Part D: Ethical Statement Write a 200-word statement, as if you were Sam presenting this classifier to Adaeze, describing: (1) what the classifier can legitimately be used for, (2) what it should not be used for, and (3) what safeguards you would recommend before any public deployment.

Exercise 27.7 — Replication and Extension (Capstone Exercise, 2–3 hours)

Design and execute a complete text analysis pipeline for a corpus of your own construction.

Step 1: Data Collection Identify a corpus of at least 50 political text documents. Options include: congressional floor speeches from the Congressional Record, State of the State speeches (available from Ballotpedia), campaign website policy pages, candidate debate transcripts (available from the Commission on Presidential Debates), or political party platform documents.

Step 2: Pipeline Construction Apply the full pipeline from this chapter: preprocessing, word frequency analysis (with party or ideological group comparison), VADER sentiment analysis, readability analysis, and n-gram analysis. For corpora of 200+ documents, include a topic model.

Step 3: Reproducibility Package Document your pipeline so it can be reproduced: include all preprocessing choices as explicit decisions with justification, report library versions, set and document random seeds, and describe your data provenance.

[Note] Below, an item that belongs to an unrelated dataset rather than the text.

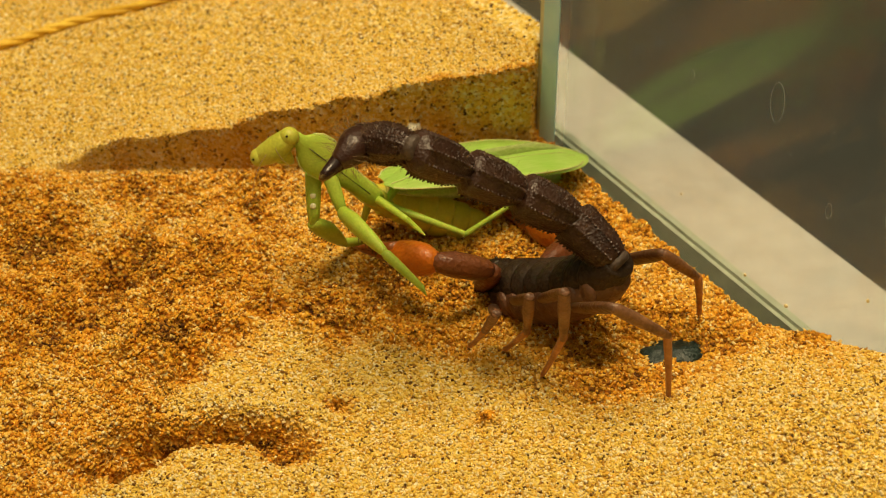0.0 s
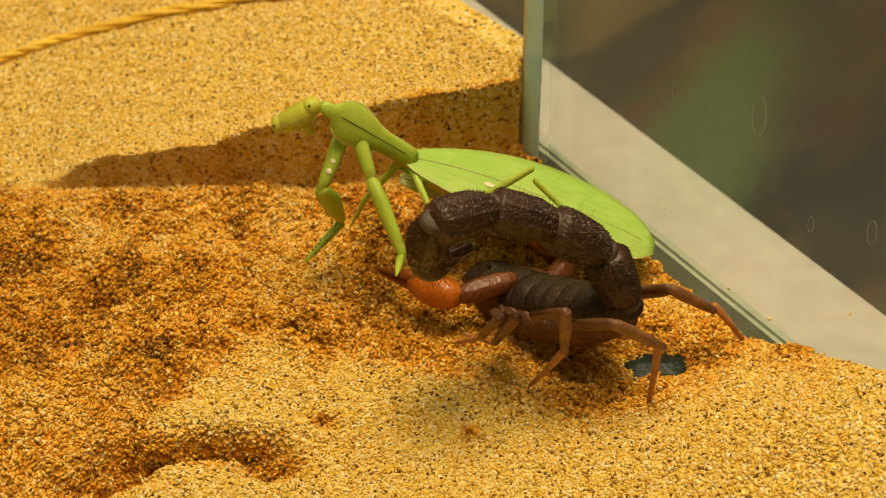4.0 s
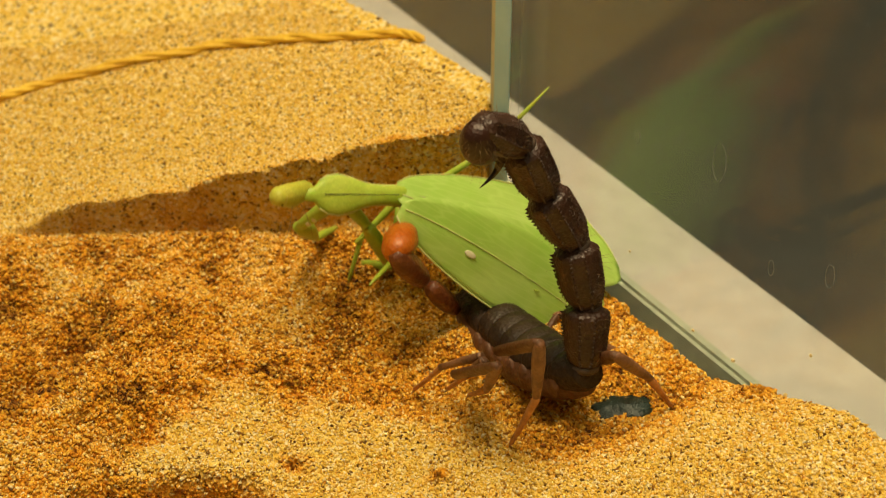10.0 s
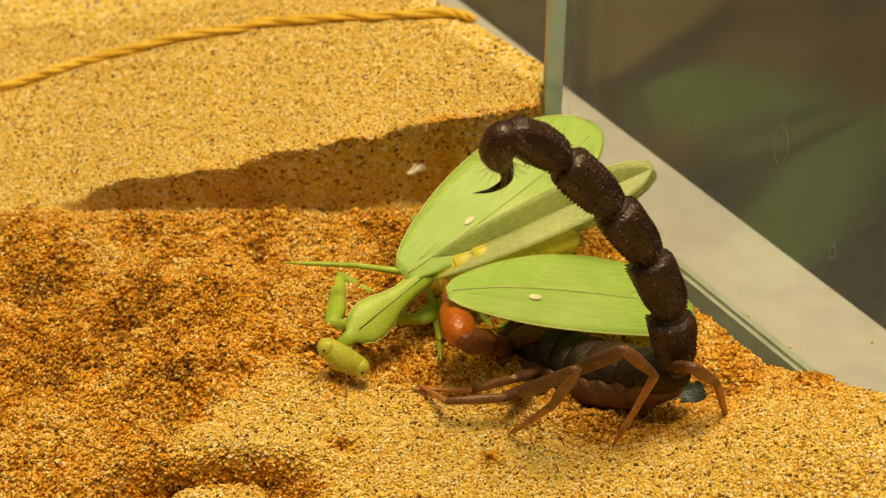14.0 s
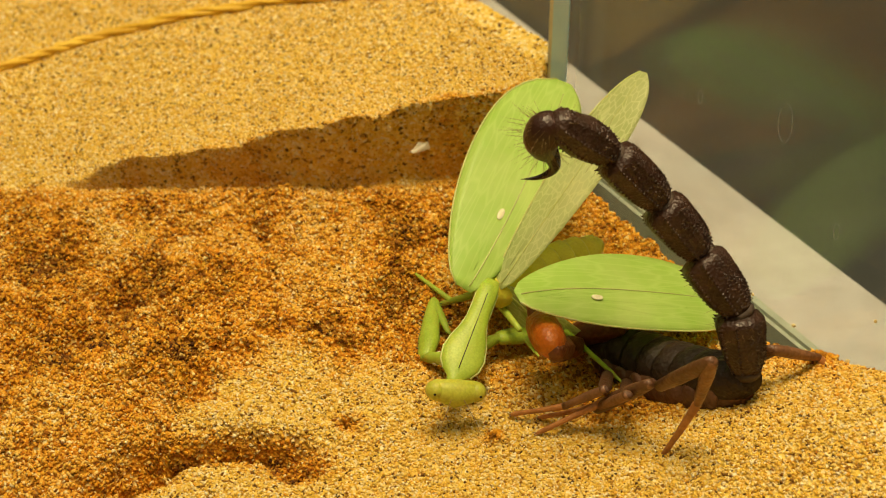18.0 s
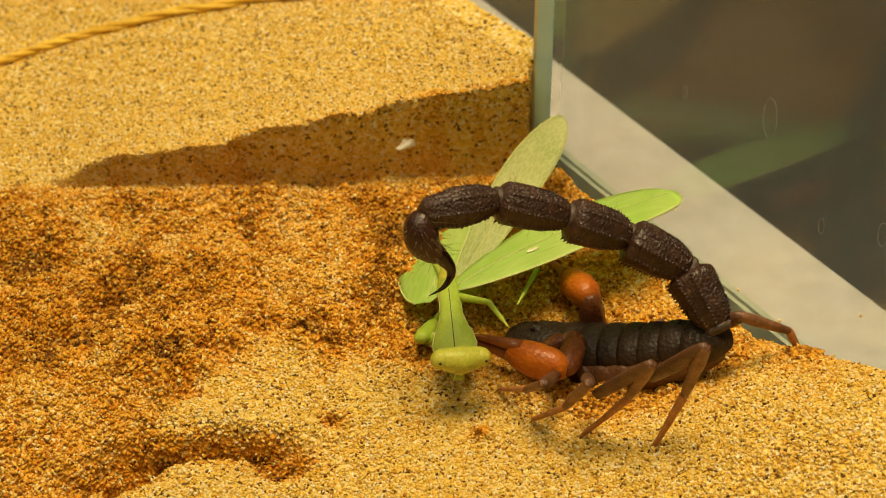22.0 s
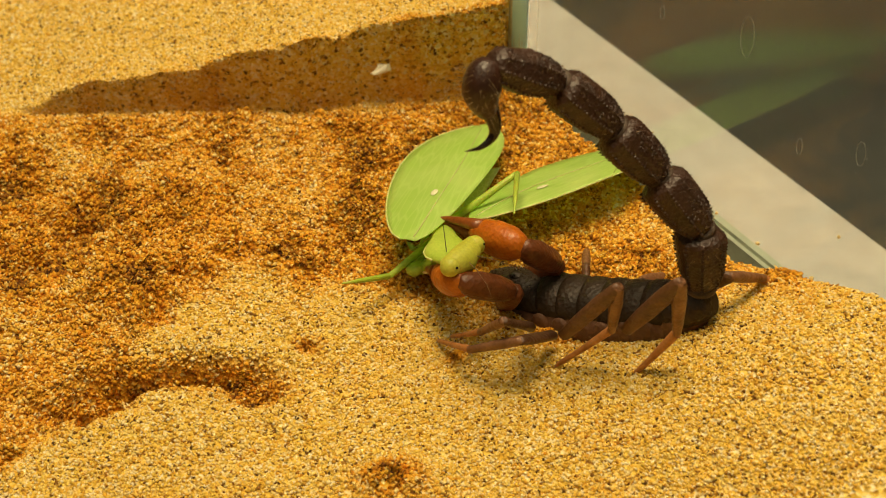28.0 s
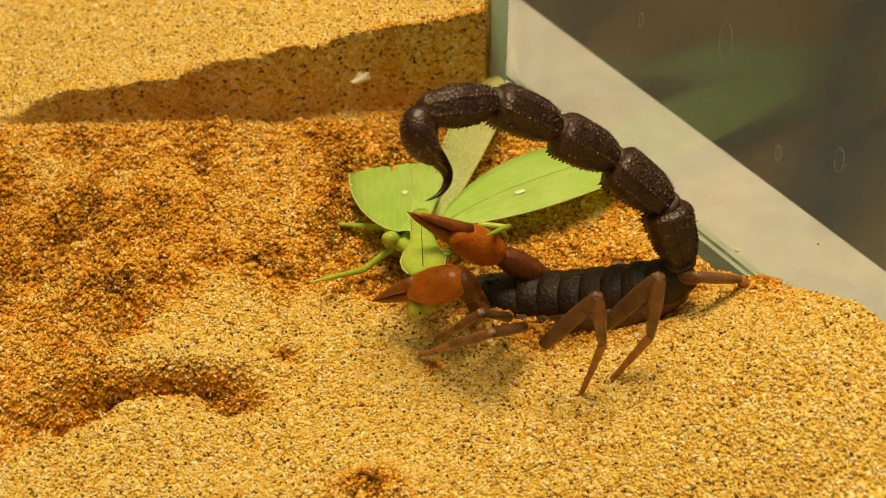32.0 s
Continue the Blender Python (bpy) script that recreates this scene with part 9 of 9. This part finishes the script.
    glide(RIG['mffemur'], [(0,-2.0,0.0,-1.5,-57,41,143), (0.5,-2.0,0.0,-1.5,-59,21,115), (1,-2.0,-0.0,-1.5,-59,7,83), (1.5,-2.0,0.0,-1.5,-62,4,85), (2,-2.0,0.0,-1.5,-67,7,91), (2.5,-2.0,0.0,-1.5,-68,11,90), (3,-2.0,0.0,-1.5,-69,13,88), (3.5,-2.0,-0.0,-1.5,-65,27,96), (4.5,-2.0,-0.0,-1.5,-58,42,106), (6,-2.0,0.0,-1.5,-47,58,120), (7,-2.0,0.0,-1.5,-53,50,108), (7.5,-4.5,-0.2,-5.1,53,83,-130), (8,-3.6,-0.4,-8.3,132,10,-50), (8.5,-3.2,-0.5,-8.4,132,18,-61), (9,-2.5,-0.4,-8.5,134,24,-70), (9.5,-5.2,-0.4,-7.7,53,80,-165), (10,-5.6,-0.4,-7.5,-60,36,56), (10.5,-5.5,-0.2,-7.6,-101,53,5), (11,-4.9,-0.2,-7.9,-131,26,-40), (11.5,-5.2,-0.1,-7.7,-130,30,-39), (12,-5.4,-0.1,-7.6,-127,30,-37), (13,-4.8,0.0,-7.9,-126,1,-35), (13.5,-4.7,0.0,-7.9,-127,-0,-40), (14,-4.7,-0.0,-8.0,-128,9,-47), (14.5,-5.0,-0.1,-7.8,-140,41,-70), (15,-5.2,-0.1,-7.7,-156,60,-99), (18,-5.5,0.3,-7.6,-137,59,-88), (18.5,-6.7,0.2,-6.7,-142,69,-91), (19,-7.4,0.0,-5.9,-136,76,-87), (19.5,-7.1,-0.1,-6.3,-24,43,64), (20,-4.7,-0.0,-3.7,24,77,124), (20.5,-1.9,0.0,-1.6,105,63,173), (21,-1.5,0.0,-2.0,-98,80,-63), (22,-1.5,0.0,-2.0,-146,70,-124), (23.5,-1.5,-0.0,-2.0,-116,74,-96), (24,-1.5,0.0,-2.0,-103,74,-83), (24.5,-1.6,0.0,-2.0,-178,65,-146), (25,-1.6,0.0,-1.9,162,52,-149), (25.5,-1.5,0.0,-2.0,-167,60,-98), (26,-1.5,0.0,-2.0,168,58,-127), (26.5,-1.6,0.0,-1.9,158,50,-144), (27,-1.7,0.0,-1.8,166,40,-149), (27.5,-1.8,0.0,-1.8,-172,29,-147), (28,-1.8,0.0,-1.8,-180,31,-149), (29,-1.8,0.0,-1.8,-161,11,-138), (29.5,-1.7,0.0,-1.8,-161,19,-133), (30,-1.6,0.0,-1.9,-154,21,-125), (31,-1.6,0.0,-1.9,-156,28,-127), (32,-1.7,-0.0,-1.9,-162,19,-127)])
    glide(RIG['mftibia'], [(0,-9.2,5.4,-9.4,-6,75,-177), (0.5,-6.7,10.2,-5.8,-14,57,163), (1,-0.5,11.8,-3.0,-21,47,138), (1.5,-1.0,11.9,-2.4,-25,49,142), (2,-2.2,11.9,-3.0,-29,52,146), (2.5,-2.0,11.8,-3.9,-32,51,143), (3,-1.5,11.7,-4.2,-36,50,139), (3.5,-3.2,10.6,-7.0,-37,48,138), (4.5,-4.4,8.5,-9.6,-39,43,134), (6,-5.1,5.5,-11.7,-42,35,130), (6.5,-4.9,6.4,-11.2,-21,51,158), (7,-4.4,7.3,-10.7,12,58,-163), (7.5,-5.3,-1.1,-15.1,79,52,-83), (8,3.7,-8.9,-10.3,113,-13,-45), (8.5,1.6,-9.3,-11.8,115,1,-53), (9,0.8,-9.2,-12.5,120,10,-58), (9.5,-6.7,-0.8,-16.2,43,70,-152), (10,-0.7,6.8,-13.9,-41,36,92), (10.5,0.6,0.3,-15.8,-115,74,8), (11,2.8,-6.6,-12.8,-157,46,-45), (11.5,2.3,-6.1,-13.3,-162,43,-53), (12,2.4,-5.9,-13.2,-163,38,-59), (12.5,4.4,-6.8,-10.9,-159,24,-50), (13,5.7,-7.3,-8.2,-155,-2,-40), (13.5,5.1,-8.1,-7.8,-154,4,-42), (14,3.3,-8.7,-9.9,-154,11,-42), (14.5,-2.6,-7.1,-14.5,-164,37,-63), (15,-5.9,-4.6,-15.5,-179,46,-90), (18,-5.3,-4.5,-15.6,162,28,-123), (18.5,-6.8,-3.3,-15.4,151,12,-128), (19,-7.3,-2.3,-15.0,144,2,-130), (19.5,-3.7,7.1,-13.6,117,68,-105), (20,-6.1,1.9,-14.1,35,69,173), (20.5,-7.3,0.6,-12.4,112,36,-136), (21,-0.4,-1.8,-13.9,158,20,-141), (21.5,-2.1,-2.5,-13.1,159,12,-145), (22,-3.4,-2.9,-11.5,163,6,-147), (23,-2.1,-2.9,-12.0,166,9,-155), (24,-1.2,-2.9,-12.2,165,10,-157), (24.5,-5.7,-2.9,-12.9,153,9,-152), (25,-7.9,-3.9,-11.4,136,27,-149), (25.5,-2.3,-6.1,-12.5,157,60,-105), (26,-5.2,-5.2,-12.2,139,48,-126), (26.5,-7.8,-4.6,-11.1,135,29,-136), (27,-9.7,-4.8,-9.6,141,7,-144), (27.5,-10.6,-5.8,-7.7,160,-14,-160), (28,-10.2,-5.1,-7.7,155,-17,-159), (28.5,-10.6,-6.8,-6.4,158,-21,-153), (29,-10.6,-7.9,-4.0,161,-22,-143), (29.5,-9.4,-8.5,-5.6,159,-1,-140), (30,-8.0,-9.2,-6.4,164,20,-134), (31,-8.0,-8.6,-7.5,163,23,-132), (32,-8.6,-9.2,-5.7,158,16,-130)])
    glide(RIG['hffemur'], [(0,-5.0,0.0,-1.5,-88,25,-110), (0.5,-5.0,0.0,-1.5,-104,30,-149), (1,-5.0,0.0,-1.5,-109,29,-179), (2,-5.0,0.0,-1.5,-114,39,-169), (3,-5.0,0.0,-1.5,-121,44,-176), (6,-5.0,0.0,-1.5,-122,36,-171), (7,-5.0,0.0,-1.5,-107,33,-146), (7.5,-7.6,-0.2,-5.0,-90,35,-116), (8,-6.7,-0.4,-8.3,-57,22,-83), (8.5,-6.3,-0.5,-8.4,-57,24,-94), (9,-5.5,-0.4,-8.5,-54,28,-102), (9.5,-8.3,-0.4,-7.7,-78,-35,-116), (10,-8.6,-0.4,-7.5,-72,-45,-138), (10.5,-8.6,-0.2,-7.5,-67,-44,-147), (11,-7.9,-0.2,-7.8,-55,22,-153), (12,-8.4,-0.1,-7.6,-40,31,-144), (12.5,-8.1,-0.0,-7.8,-32,21,-127), (13,-7.8,0.0,-7.9,-27,7,-112), (13.5,-7.8,0.0,-7.9,-26,27,-119), (14,-7.7,-0.0,-7.9,-25,44,-123), (14.5,-8.1,-0.1,-7.8,-37,55,-147), (15,-8.2,-0.1,-7.7,-53,68,-175), (18,-8.5,0.3,-7.6,-50,31,175), (18.5,-9.8,0.2,-6.6,-55,6,155), (19,-10.5,0.0,-5.9,-46,-20,131), (19.5,-10.2,-0.1,-6.2,-101,6,-174), (20,-7.8,-0.0,-3.7,-105,9,-166), (20.5,-4.9,0.0,-1.8,-71,8,-177), (21,-4.4,0.0,-2.9,-30,34,180), (22,-4.4,0.0,-2.8,-11,25,-170), (23,-4.4,0.0,-2.8,5,30,-144), (24,-4.4,0.0,-2.8,6,31,-144), (24.5,-4.5,0.0,-2.7,-9,36,-141), (25,-4.5,0.0,-2.6,-28,47,-142), (25.5,-4.4,0.0,-2.9,-9,73,-106), (26,-4.5,0.0,-2.7,-42,64,-143), (26.5,-4.6,0.0,-2.5,-44,48,-154), (27,-4.7,0.0,-2.3,-34,32,-157), (27.5,-4.7,0.0,-2.2,-11,18,-160), (28,-4.8,0.0,-2.1,-19,15,-161), (29,-4.8,0.0,-2.1,-3,8,-167), (29.5,-4.7,0.0,-2.3,-8,27,-164), (30,-4.6,0.0,-2.5,-7,46,-160), (31,-4.5,0.0,-2.6,-18,49,-168), (32,-4.6,-0.0,-2.5,-27,31,-178)])
    glide(RIG['hftibia'], [(0,-9.7,-12.8,-7.8,-43,45,-160), (0.5,-16.1,-6.8,-9.0,-38,35,-164), (1,-18.1,-0.1,-8.8,-29,28,-168), (1.5,-17.4,-1.2,-9.8,-33,31,-166), (2,-16.4,-2.2,-11.0,-36,36,-163), (3,-15.8,-0.8,-11.9,-37,36,-162), (6,-17.1,-1.8,-10.2,-41,27,-160), (6.5,-16.4,-4.4,-10.1,-37,26,-152), (7,-15.4,-7.0,-9.7,-34,25,-143), (7.5,-12.6,-10.1,-12.7,-18,6,-104), (8,-5.1,-12.9,-13.2,2,-21,-84), (8.5,-7.0,-12.4,-13.7,6,-23,-92), (9,-8.0,-11.5,-14.6,14,-23,-100), (9.5,-14.1,-12.0,1.3,-11,-31,-103), (10,-17.0,-7.8,3.8,-8,-41,-121), (10.5,-18.1,-6.3,3.6,3,14,-142), (11,-18.1,-5.2,-12.6,16,44,-147), (12,-16.8,-6.1,-13.8,21,51,-155), (12.5,-15.3,-9.5,-12.3,21,59,-151), (13,-12.9,-12.8,-9.5,23,67,-148), (13.5,-13.3,-10.0,-13.7,24,64,-151), (14,-12.5,-7.3,-16.4,26,60,-149), (14.5,-13.5,-3.7,-17.4,30,43,-153), (15,-12.4,-0.5,-18.4,35,34,-157), (16.5,-16.0,0.0,-16.3,30,35,-172), (18,-18.6,1.1,-13.8,26,40,174), (18.5,-20.9,5.3,-7.8,25,31,168), (19,-19.0,9.8,-1.3,28,22,165), (19.5,-22.1,-1.2,-7.3,-23,14,-156), (20,-20.7,-3.4,-5.7,-32,12,-159), (20.5,-19.7,-0.7,-3.8,-0,6,180), (21,-16.9,0.0,-11.2,31,38,161), (22,-17.9,-2.3,-9.1,49,27,165), (22.5,-16.7,-5.0,-10.0,51,26,166), (23,-15.0,-7.7,-10.3,54,27,169), (24,-14.9,-7.7,-10.5,53,30,169), (24.5,-13.9,-7.8,-11.4,44,17,179), (25,-12.4,-6.5,-13.7,30,11,-169), (25.5,-5.6,-4.2,-17.3,21,31,-152), (26,-9.8,-4.0,-16.2,22,17,-151), (26.5,-13.1,-4.4,-13.3,24,7,-153), (27,-15.6,-4.7,-9.7,35,-4,-157), (27.5,-16.9,-4.4,-6.4,56,-16,-167), (28,-17.0,-4.2,-5.5,47,-16,-157), (29,-17.4,-2.9,-3.8,65,-22,-171), (29.5,-15.8,-3.2,-8.2,60,-11,-169), (30,-13.3,-3.2,-12.1,59,-2,-168), (31,-13.4,-1.8,-13.0,55,2,-170), (32,-16.3,-0.4,-9.7,53,-4,-170)])


motions()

Step 4: Interpretive Report Write a 1,000–1,500-word analytical report presenting your findings. Your report must include: (a) at least three specific findings with supporting visualizations, (b) at least two limitations of the computational approach for this specific corpus, and (c) at least one finding that surprised you and a discussion of whether the surprise reflects a genuine empirical discovery or a limitation of the methodology.